Bootstrapping an API using FastAPI and Kedro Boot

The final stage of this pod involves bootstrapping all the nodes across the inference pipelines to create a FastAPI server. This enables easy deployment and interaction with your inference workflow as an API.

Key Steps

Tagging Nodes
Ensure that all the nodes you want to include in the server are tagged with "inference". This allows seamless integration into the FastAPI server.
Using Kedro Boot
We use Kedro Boot, a Kedro plugin that preloads components in a modular pipeline. This minimizes runtime for every API request, enhancing performance.

Launching the API

The relevant code is located in the folder:
image_ml_pod/src/image_ml_pod_fastapi.

To launch the API server locally:

uvicorn src.image_ml_pod_fastapi.app:app --host 0.0.0.0 --port 8000

Docker Integration

We have provided a Dockerfile for easy deployment of the FastAPI server.

To build the Docker image:

docker build -t image-ml-pod .

To run the Docker image with GPU support:

docker run -p 8000:8000 --gpus all image-ml-pod

Note: The current Docker image is designed for rapid prototyping and may not be fully optimized. You can refine it further for production use.

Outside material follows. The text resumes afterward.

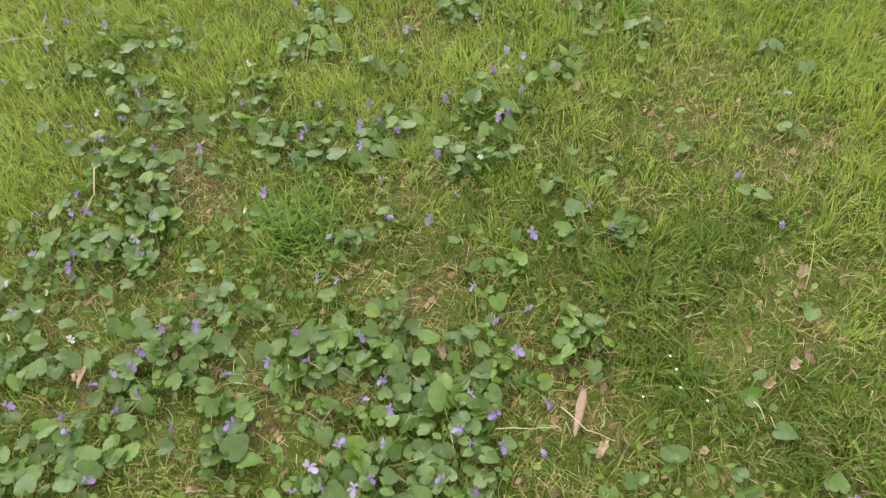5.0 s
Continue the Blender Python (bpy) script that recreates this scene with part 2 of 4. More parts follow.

Scalability Considerations

While the current implementation is monolithic, consider using microservices for better scalability:
- Each of the three pipelines involved in inference (inf_data_preprocessing, model_inference, and inf_pred_postprocessing) could be deployed as separate microservices. - This would allow scaling relevant hardware (e.g., GPU nodes for inference) independently.